Friday, December 18, 2020

Snowbound

On Tuesday, there was a slight rush at the grocery store - gotta get milk! gotta get bread! - but because of social distancing for checkout, it looked a lot worse than it was. Me? I was mostly there for a poinsettia and an eggplant. 

Wednesday was definitely a snow-is-a-cumin-in sort of day. A wan winter sun in the morning, lowering clouds in the afternoon, and that wonderful (yes!) sense you get when the first storm of the season is approaching.

I didn't notice when things started, but by the time I woke up on Thursday morning, it was snowing aplenty - something of a shock to Bostonians who "enjoyed" virtually no snow last year. (And a bit scarily reminiscent of the whopper, week-after-week snow events of 2015, when we got ten feet of snow in a bit over a month.)

I was, of course, hunkered down to be hunkered down.

There was no need to go out, but go out I did, just to take a little peek at how lovely everything looks when it's snowing. 

I didn't have a Robert Frost experience. There are no woods nearby, let alone woods that "are lovely, dark, and deep." And, of course, I don't have any "promises to keep." But I did scoot over to the Boston Public Garden, where there are plenty of trees and where all the fountains and monuments were charmingly snow-capped. 

I didn't stay out all that long. After all, there was a Nor'easter on. Plus I (un)fortunately had an exceedingly boring work project to complete, foolishly promised by c.o.b. on Friday. 

Once I managed to race my way through the project, I did my favorite first snow day thing. I made myself a cup of tea (Barry's) and reread James Joyce's The Dead. This does, of course, sound incredibly artsy-fartsy pretentious, but it's such a brilliant story, and there's snow in it, and it's one of the few things I ever reread, and I had my cuppa Barry's, so...

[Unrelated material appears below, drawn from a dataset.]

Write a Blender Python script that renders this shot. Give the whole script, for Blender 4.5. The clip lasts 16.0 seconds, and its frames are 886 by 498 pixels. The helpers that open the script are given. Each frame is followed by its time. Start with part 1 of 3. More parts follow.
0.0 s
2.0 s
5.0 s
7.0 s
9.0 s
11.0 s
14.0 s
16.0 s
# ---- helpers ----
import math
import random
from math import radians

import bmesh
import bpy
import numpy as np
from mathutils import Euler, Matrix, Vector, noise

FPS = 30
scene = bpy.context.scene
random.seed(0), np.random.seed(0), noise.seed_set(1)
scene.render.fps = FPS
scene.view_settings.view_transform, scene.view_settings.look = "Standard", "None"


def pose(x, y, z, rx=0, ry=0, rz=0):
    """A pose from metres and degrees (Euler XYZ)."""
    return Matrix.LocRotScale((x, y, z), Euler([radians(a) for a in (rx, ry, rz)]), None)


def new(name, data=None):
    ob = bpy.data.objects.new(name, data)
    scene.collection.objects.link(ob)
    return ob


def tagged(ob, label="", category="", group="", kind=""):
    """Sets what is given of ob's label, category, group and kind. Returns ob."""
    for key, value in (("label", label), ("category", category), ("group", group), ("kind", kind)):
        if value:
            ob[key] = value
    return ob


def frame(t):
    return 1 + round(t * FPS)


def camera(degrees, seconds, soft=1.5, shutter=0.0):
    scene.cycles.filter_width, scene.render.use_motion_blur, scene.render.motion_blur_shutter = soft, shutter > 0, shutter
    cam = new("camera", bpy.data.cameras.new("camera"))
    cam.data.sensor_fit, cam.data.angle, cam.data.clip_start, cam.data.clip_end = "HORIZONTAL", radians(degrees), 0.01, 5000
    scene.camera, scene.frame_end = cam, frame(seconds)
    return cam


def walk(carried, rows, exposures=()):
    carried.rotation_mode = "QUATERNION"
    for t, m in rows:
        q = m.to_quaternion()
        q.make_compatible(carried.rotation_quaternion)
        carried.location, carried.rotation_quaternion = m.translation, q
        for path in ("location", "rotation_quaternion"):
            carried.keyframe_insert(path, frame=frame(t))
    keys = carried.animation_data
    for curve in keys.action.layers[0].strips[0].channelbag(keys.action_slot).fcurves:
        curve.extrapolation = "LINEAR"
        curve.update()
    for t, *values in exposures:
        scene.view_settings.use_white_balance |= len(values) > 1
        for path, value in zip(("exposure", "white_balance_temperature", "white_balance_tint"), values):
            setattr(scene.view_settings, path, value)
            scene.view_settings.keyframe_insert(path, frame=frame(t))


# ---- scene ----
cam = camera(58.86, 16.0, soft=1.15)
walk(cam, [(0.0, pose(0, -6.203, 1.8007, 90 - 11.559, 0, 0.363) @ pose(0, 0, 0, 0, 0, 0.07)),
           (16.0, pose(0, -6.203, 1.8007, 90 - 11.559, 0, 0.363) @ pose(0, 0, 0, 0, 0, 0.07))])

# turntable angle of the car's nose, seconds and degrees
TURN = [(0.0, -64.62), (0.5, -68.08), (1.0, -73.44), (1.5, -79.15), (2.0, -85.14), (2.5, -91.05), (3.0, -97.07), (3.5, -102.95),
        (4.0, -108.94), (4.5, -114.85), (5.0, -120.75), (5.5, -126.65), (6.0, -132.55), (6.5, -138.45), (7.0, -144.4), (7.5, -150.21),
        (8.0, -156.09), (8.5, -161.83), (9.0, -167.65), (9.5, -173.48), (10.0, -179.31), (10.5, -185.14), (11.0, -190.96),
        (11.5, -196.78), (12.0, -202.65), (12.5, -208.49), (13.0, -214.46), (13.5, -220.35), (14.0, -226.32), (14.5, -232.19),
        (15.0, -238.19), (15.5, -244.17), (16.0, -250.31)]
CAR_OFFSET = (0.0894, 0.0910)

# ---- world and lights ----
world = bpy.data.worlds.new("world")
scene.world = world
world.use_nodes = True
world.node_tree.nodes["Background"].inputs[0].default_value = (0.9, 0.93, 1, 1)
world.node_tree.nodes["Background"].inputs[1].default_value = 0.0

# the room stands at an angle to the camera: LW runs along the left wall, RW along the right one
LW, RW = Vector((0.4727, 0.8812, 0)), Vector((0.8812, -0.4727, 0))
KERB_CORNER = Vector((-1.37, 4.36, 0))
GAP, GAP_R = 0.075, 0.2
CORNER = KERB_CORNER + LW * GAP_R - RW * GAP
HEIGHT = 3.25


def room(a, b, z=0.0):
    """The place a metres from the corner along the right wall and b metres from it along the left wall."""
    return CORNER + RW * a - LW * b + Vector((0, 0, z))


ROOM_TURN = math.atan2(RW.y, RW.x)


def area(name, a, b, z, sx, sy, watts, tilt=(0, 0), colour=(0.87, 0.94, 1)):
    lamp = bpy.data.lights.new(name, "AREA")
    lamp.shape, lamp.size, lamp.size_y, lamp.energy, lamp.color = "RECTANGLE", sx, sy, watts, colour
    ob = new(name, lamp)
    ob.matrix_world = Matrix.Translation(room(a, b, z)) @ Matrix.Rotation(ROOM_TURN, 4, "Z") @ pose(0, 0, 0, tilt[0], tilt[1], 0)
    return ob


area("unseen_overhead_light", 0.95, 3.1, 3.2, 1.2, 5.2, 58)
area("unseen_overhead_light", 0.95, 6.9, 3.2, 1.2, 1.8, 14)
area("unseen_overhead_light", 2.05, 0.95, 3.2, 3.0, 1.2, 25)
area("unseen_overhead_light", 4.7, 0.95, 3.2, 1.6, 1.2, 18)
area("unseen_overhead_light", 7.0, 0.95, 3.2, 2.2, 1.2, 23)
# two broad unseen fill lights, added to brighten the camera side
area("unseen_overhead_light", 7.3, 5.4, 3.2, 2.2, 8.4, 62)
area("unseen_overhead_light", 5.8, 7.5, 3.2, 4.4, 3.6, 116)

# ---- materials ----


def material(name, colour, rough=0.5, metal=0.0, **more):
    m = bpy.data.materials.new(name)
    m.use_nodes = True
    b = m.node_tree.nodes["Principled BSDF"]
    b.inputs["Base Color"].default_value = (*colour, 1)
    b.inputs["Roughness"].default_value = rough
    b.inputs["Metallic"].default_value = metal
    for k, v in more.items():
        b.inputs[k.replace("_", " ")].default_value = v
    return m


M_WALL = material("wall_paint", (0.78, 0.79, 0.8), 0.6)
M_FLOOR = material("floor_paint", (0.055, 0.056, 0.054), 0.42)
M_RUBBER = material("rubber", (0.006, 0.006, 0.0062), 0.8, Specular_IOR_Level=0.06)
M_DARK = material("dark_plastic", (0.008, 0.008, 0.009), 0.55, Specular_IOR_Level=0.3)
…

Yes, the newspapers were right: snow was general all over Ireland. It was falling softly upon the Bog of Allen and, further westwards, softly falling into the dark mutinous Shannon waves. It was falling too upon every part of the lonely churchyard where Michael Furey lay buried. It lay thickly drifted on the crooked crosses and headstones, on the spears of the little gate, on the barren thorns. His soul swooned slowly as he heard the snow falling faintly through the universe and faintly falling, like the descent of their last end, upon all the living and the dead.

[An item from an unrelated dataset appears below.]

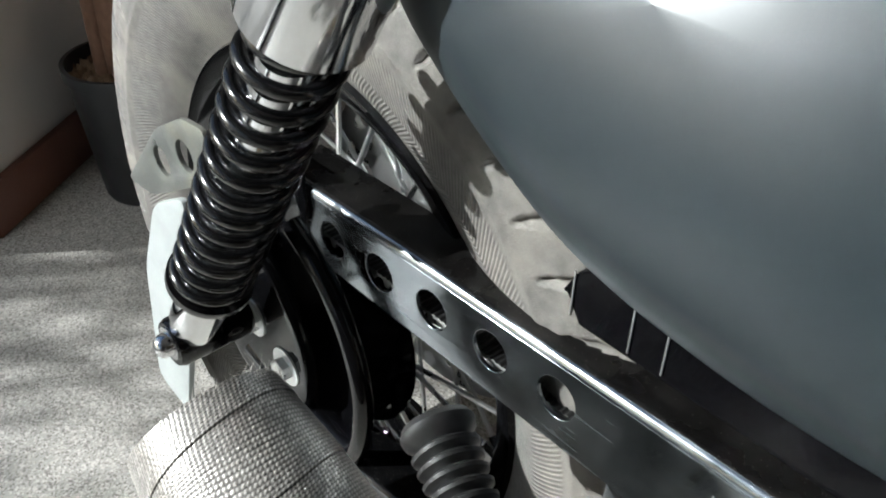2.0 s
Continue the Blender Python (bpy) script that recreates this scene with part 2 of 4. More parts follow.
M_FENDER = mat("matte_black_fender", (0.0045, 0.0047, 0.005), 0.40, grain=0.2, bump=0.1, stain=0.25, stain_color=(0.008, 0.008, 0.008), stain_scale=14, spec=0.14)
M_SATIN = mat("satin_black", (0.0035, 0.0035, 0.004), 0.36, 0.0, grain=0.2, bump=0.15, stain=0.2, stain_color=(0.005, 0.005, 0.0047), stain_scale=30, spec=0.06)
M_SPRING = mat("gloss_black_spring", (0.003, 0.003, 0.0034), 0.16, 0.0, stain=0.2, stain_color=(0.006, 0.006, 0.006), stain_scale=40, spec=0.75, rough_var=0.05)
M_DEEP = mat("black_engine_paint", (0.006, 0.006, 0.0065), 0.5, grain=0.3, stain=0.2, spec=0.25)
M_RUBBER = mat("black_rubber", (0.010, 0.010, 0.010), 0.40, grain=0.25, bump=0.15, bump_scale=1500, stain=0.25, stain_color=(0.020, 0.019, 0.018))
M_BELTSIDE = mat("dusty_belt_edge", (0.15, 0.15, 0.145), 0.7, grain=0.4, grain_scale=500, bump=0.4, stain=0.7, stain_color=(0.05, 0.05, 0.048), stain_scale=60)
M_TYRE = mat("dusty_tyre", (0.085, 0.080, 0.073), 0.72, grain=0.55, grain_scale=120, bump=0.35, bump_scale=700, stain=0.85, stain_color=(0.175, 0.160, 0.138), stain_scale=16)
M_TYRE2 = mat("worn_tyre", (0.013, 0.0125, 0.012), 0.6, grain=0.3, bump=0.35, bump_scale=700, stain=0.6, stain_color=(0.022, 0.021, 0.0195), stain_scale=14)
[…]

And then I did a bit of baking, which puts me in my kitchen, which has a greenhouse window and a wonderful lookout over the snow coming down. 

Yes, the newspapers, and TV, and the weather app on my phone were right: snow was general all over Massachusetts. And a lot of it.

It was falling softly upon the Public Garden and, further westwards, softly falling all over Worcester, which, whenever there's a storm, always seems to get the brunt of it. And not always softly.

I wasn't there to see it, but I'm pretty sure it was falling, too, upon every part of Mt. Auburn Cemetery, where a good part of my husband's ashes lay buried. I suspect that it's laying thickly drifted on the crooked crosses and headstones, on the spears of the big gates...And on the ash plot on Azalea Way.

My soul did not swoon slowly as I heard the snow falling faintly through the universe and faintly falling, like the descent of their last end, upon all the living and the dead.

But I did feel something looking out on all that snow. And that was wishing that it would remain light, fluffy and pristine. That the sidewalks would all be shoveled and no snow left to harden into treacherous icepacks that can turn into broken hips for elderly widow ladies who venture too far out. That Christmas will be white, and not covered with a gritty scrim of exhaust fumes. That today's winter wonderland will not be transformed into nodes of hardened, blackish-gray mounds, riddled with yellow dog piss marks.

For today, however, it's lovely out there.

Nice to be snowbound every once in a while.


2 comments:

Ellen said...

Beautifully written! You almost made me wish I were in the snow. Almost.

valerie said...

What a gentle, moving piece ... it touched my soul with a glimpse of yours.